1. Dexys, I’m always going to love you
A certa gente vengono i lucciconi a ripensare a Mick Talbot, il tastierista dandy degli Style Council, a quando andava in bici e sfoggiava trench e mocassini senza calze: una liberazione maschile. Ora il nostromo dell’Hammond è tornato al timone della band di Kevin Rowland, monologantante cult che riprende (nel nuovo album One day I’m going to soar) i suoi discorsi interrotti 27 anni fa, usa canzoni come confessionali stylish e duetta con cantanti importune (come Madeleine Hyland, proveniente dalla Londra burlesque).
**2. Paolo Serazzi,* I shall be released***
Sbarazzarsi di tutti gli impegni possibili, abbandonarsi alla narcolessia da vacanza, mantenere un rapporto di cordiale antipatia con la musica. E poi sorprendersi. Un emulatore di Paolo Conte che canta i Wall Of Voodoo? Una versione cocktail piano di My Sharona? E Carmel, la deliziosa cantante eighties (More, more, more) che canta Bob Dylan sull’album? Una leggerezza jazz che zompetta tra Police, Jimi Hendrix e i Doors come standard? L’album s’intitola Skin (Serazzi & the detectives) ed è tra le cose italiane convincenti degli ultimi mesi.

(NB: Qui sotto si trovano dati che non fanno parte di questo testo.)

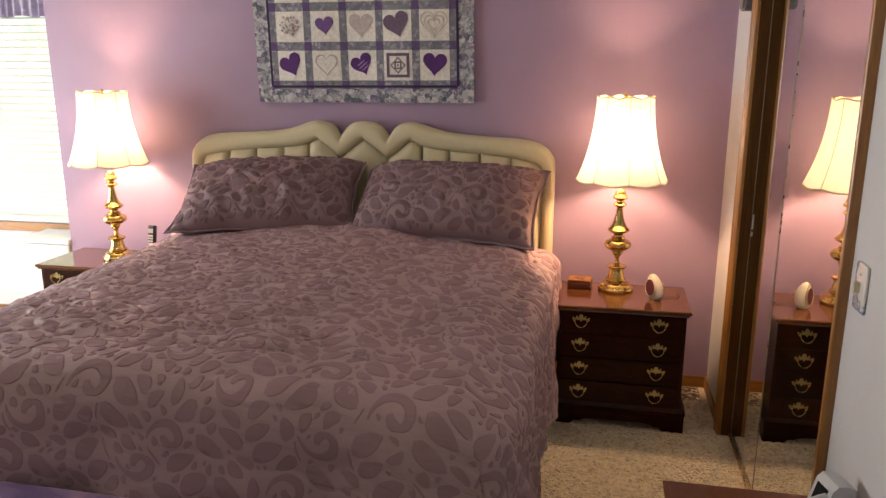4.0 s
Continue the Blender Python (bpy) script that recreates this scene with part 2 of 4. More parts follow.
def smooth_profile(points, steps=4):
    """Rounds a turned profile by a spline through its points."""
    out = []
    for i in range(len(points) - 1):
        p0, p1, p2, p3 = (Vector(points[max(0, min(len(points) - 1, i + k))]) for k in (-1, 0, 1, 2))
        for s in range(steps):
            t = s / steps
            out.append(0.5 * (2 * p1 + (p2 - p0) * t + (2 * p0 - 5 * p1 + 4 * p2 - p3) * t * t + (3 * p1 - p0 - 3 * p2 + p3) * t ** 3))
    return [tuple(p) for p in out] + [tuple(points[-1])]


def tube(points, radius, n=10, bm=None, loop=False):
    """A round bar along points; the radius may be a function of the place along it from 0 to 1."""
    bm = bm or bmesh.new()
    pts = [Vector(p) for p in points]
    rings = []
    side = None
    for i, p in enumerate(pts):
        a = pts[i - 1] if i or loop else p
        b = pts[(i + 1) % len(pts)] if i < len(pts) - 1 or loop else p
        t = (b - a).normalized()
        side = t.orthogonal().normalized() if side is None else (side - t * side.dot(t)).normalized()
        up = t.cross(side)
        r = radius(i / (len(pts) - 1)) if callable(radius) else radius
        rings.append([bm.verts.new(p + (side * math.cos(2 * math.pi * k / n) + up * math.sin(2 * math.pi * k / n)) * r) for k in range(n)])
    for a, b in zip(rings, rings[1:] + ([rings[0]] if loop else [])):
        for k in range(n):
            bm.faces.new((a[k], a[(k + 1) % n], b[(k + 1) % n], b[k]))
    if not loop:
        bm.faces.new(list(reversed(rings[0])))
        bm.faces.new(rings[-1])
    return bm


def slab(outline, depth, at=None, bm=None):
    """A flat outline of (a, b) pairs, made thick; at(a, b, d) gives the place."""
    bm = bm or bmesh.new()
    at = at or (lambda a, b, d: (a, -d, b))
    back = [bm.verts.new(at(a, b, 0.0)) for a, b in outline]
    front = [bm.verts.new(at(a, b, depth)) for a, b in outline]
    n = len(outline)
    bm.faces.new(front)
    bm.faces.new(list(reversed(back)))
    for i in range(n):
        bm.faces.new((back[i], back[(i + 1) % n], front[(i + 1) % n], front[i]))
    bmesh.ops.recalc_face_normals(bm, faces=bm.faces)
    return bm


def moulding(section, path, bm=None):
    """Sweeps a section of (out, up) pairs round a closed rectangle path (x0, x1, y0, y1) with mitred corners."""
    bm = bm or bmesh.new()
    x0, x1, y0, y1 = path
    rings = [[bm.verts.new((x, y, z)) for x, y in ((x0 - o, y0 - o), (x1 + o, y0 - o), (x1 + o, y1 + o), (x0 - o, y1 + o))] for o, z in section]
    for a, b in zip(rings, rings[1:]):
        for i in range(4):
            bm.faces.new((a[i], a[(i + 1) % 4], b[(i + 1) % 4], b[i]))
    bm.faces.new(list(reversed(rings[0])))
    bm.faces.new(rings[-1])
    bmesh.ops.recalc_face_normals(bm, faces=bm.faces)
    return bm


def part(name, bm, material, parent=None, label="", smooth=False):
    """Links a bmesh as one mesh object, under a thing or a part when one is given."""
    mesh = bpy.data.meshes.new(name)
    bm.to_mesh(mesh)
    bm.free()
    mesh.materials.append(material)
    if smooth:
        mesh.shade_smooth()
        mesh.set_sharp_from_angle(angle=radians(38))
    ob = new(name, mesh)
    ob.parent = parent
    if label:
        ob["label"] = label
    return ob


def same_part(name, source, parent, place):
    """Another part on the mesh of an earlier one."""
    ob = new(name, source.data)
    ob.parent, ob.matrix_basis = parent, place
    return ob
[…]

3. Still Leven, Possession
Quando una band fa dire di sé “tamarrumi new wave”? Un trio di randagi da Genova un po’ gatti che spippolano e si piacciono, a cui piace suonare inglesi e anni ottanta, un po’ costipati, con una voce micia e gelidi elettroni a dominare emozioni che s’immaginano forti ma contenute, a tutti i costi, senz’altra soluzione che la convinzione. Ma in Liguria sono arrivate altre ondate, dopo i New Order? O le mareggiate son rimaste pallide e assorte come il meriggiare a Manchester? Hanno fuori un nuovo album, Cases of bluntness, con la label britannica Pronoia.